═════ DATASET SECTION
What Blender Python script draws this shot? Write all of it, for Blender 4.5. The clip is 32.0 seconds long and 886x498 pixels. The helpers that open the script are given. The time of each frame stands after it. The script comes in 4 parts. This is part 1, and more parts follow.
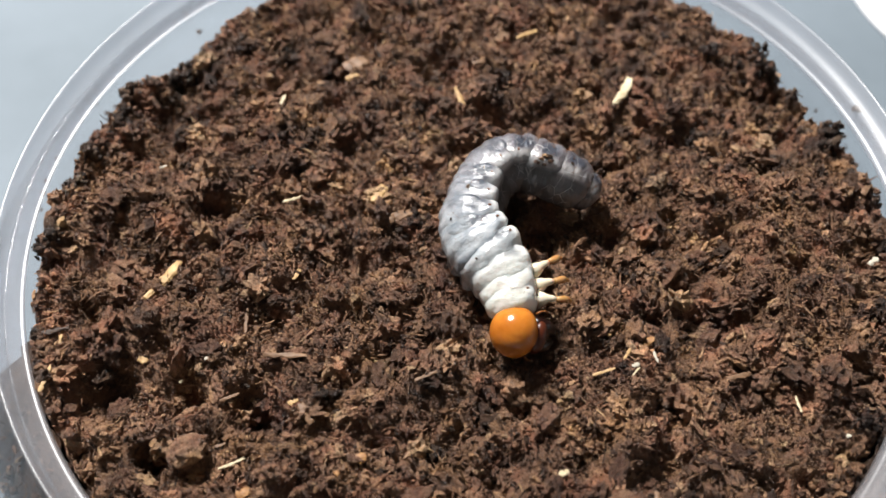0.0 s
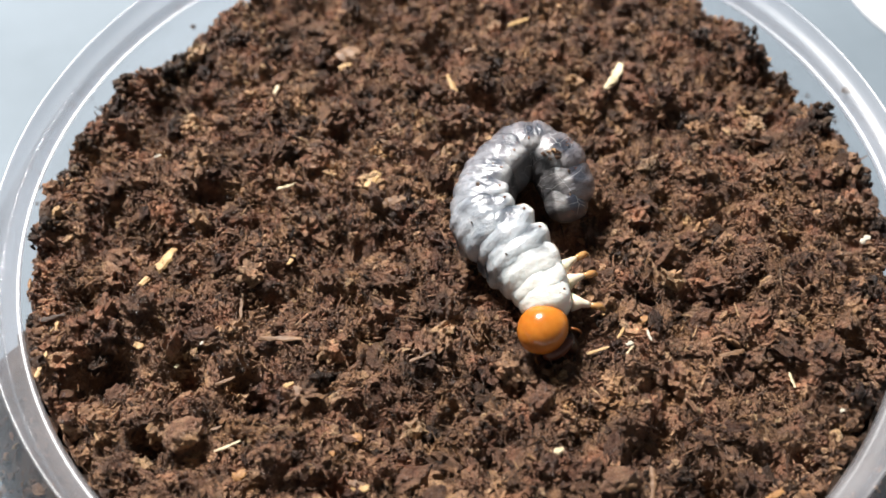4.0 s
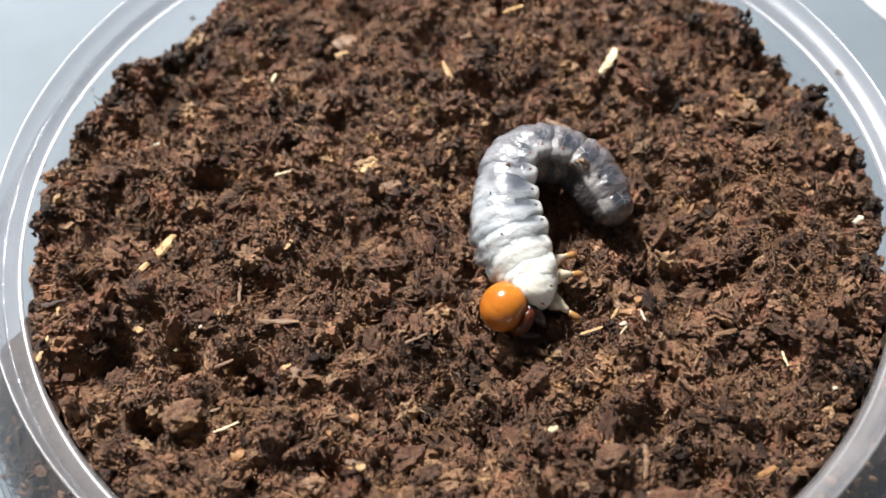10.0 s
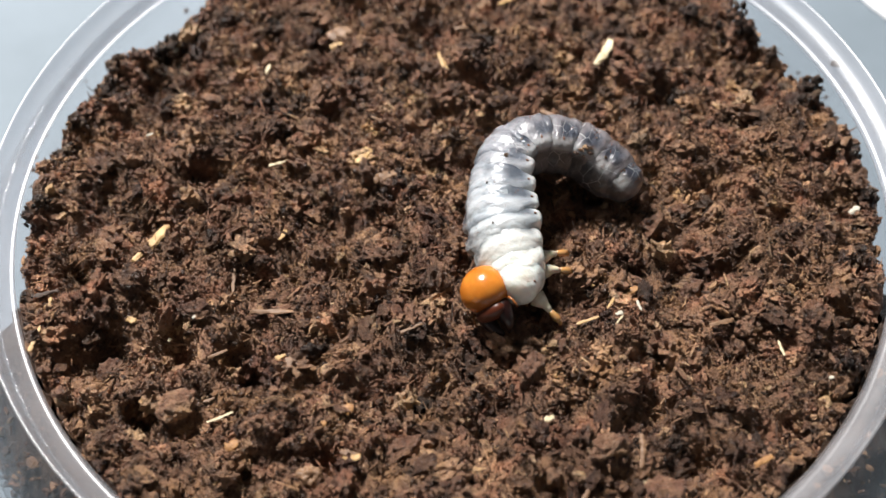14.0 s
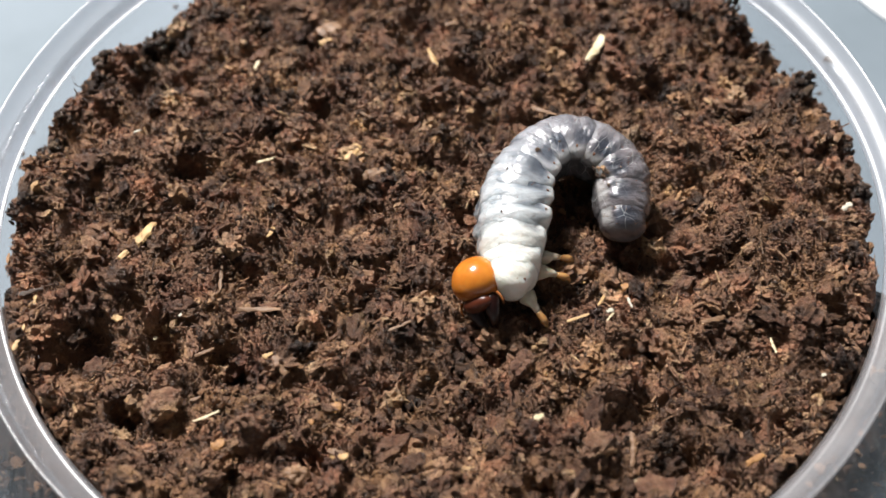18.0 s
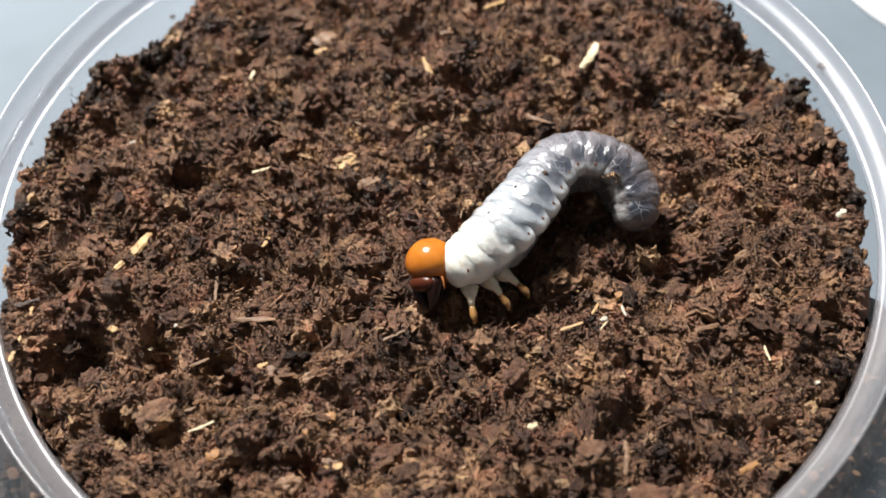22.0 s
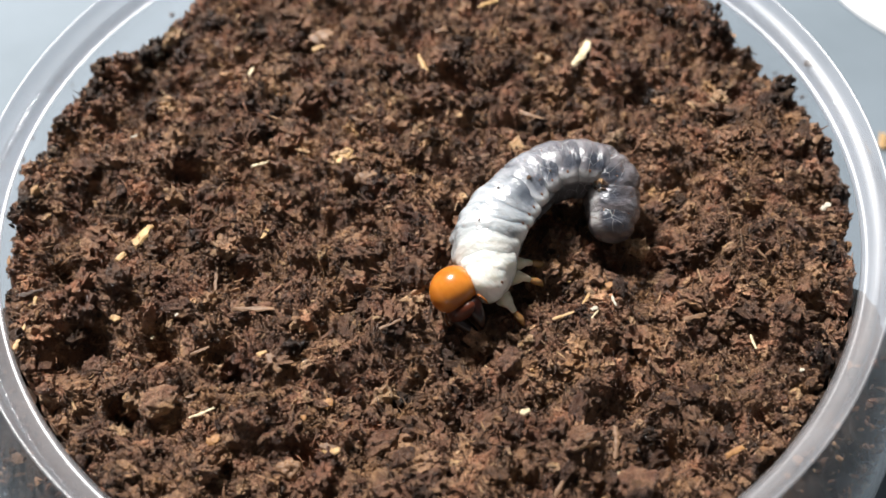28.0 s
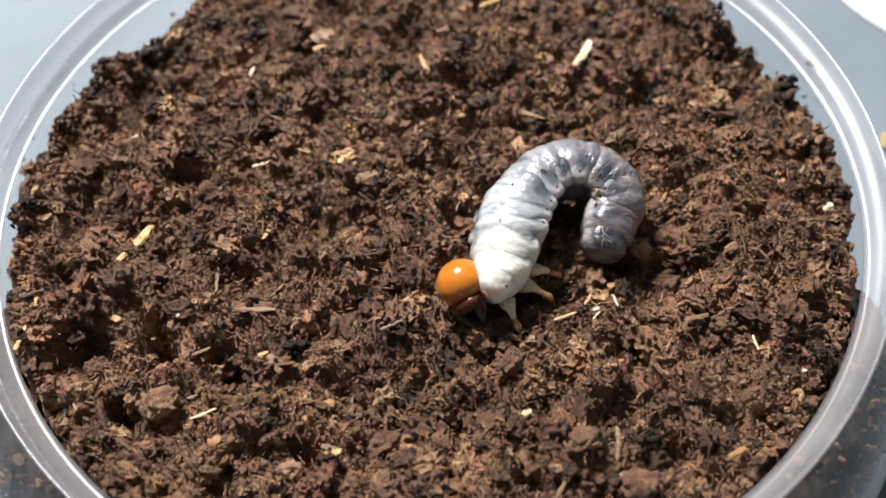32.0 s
══════════
◆ JOB
Transcribe each line above verbatim, with the pictures left out.

◆ EXERCISE OUTPUT
What Blender Python script draws this shot? Write all of it, for Blender 4.5. The clip is 32.0 seconds long and 886x498 pixels. The helpers that open the script are given. The time of each frame stands after it. The script comes in 4 parts. This is part 1, and more parts follow.
0.0 s
4.0 s
10.0 s
14.0 s
18.0 s
22.0 s
28.0 s
32.0 s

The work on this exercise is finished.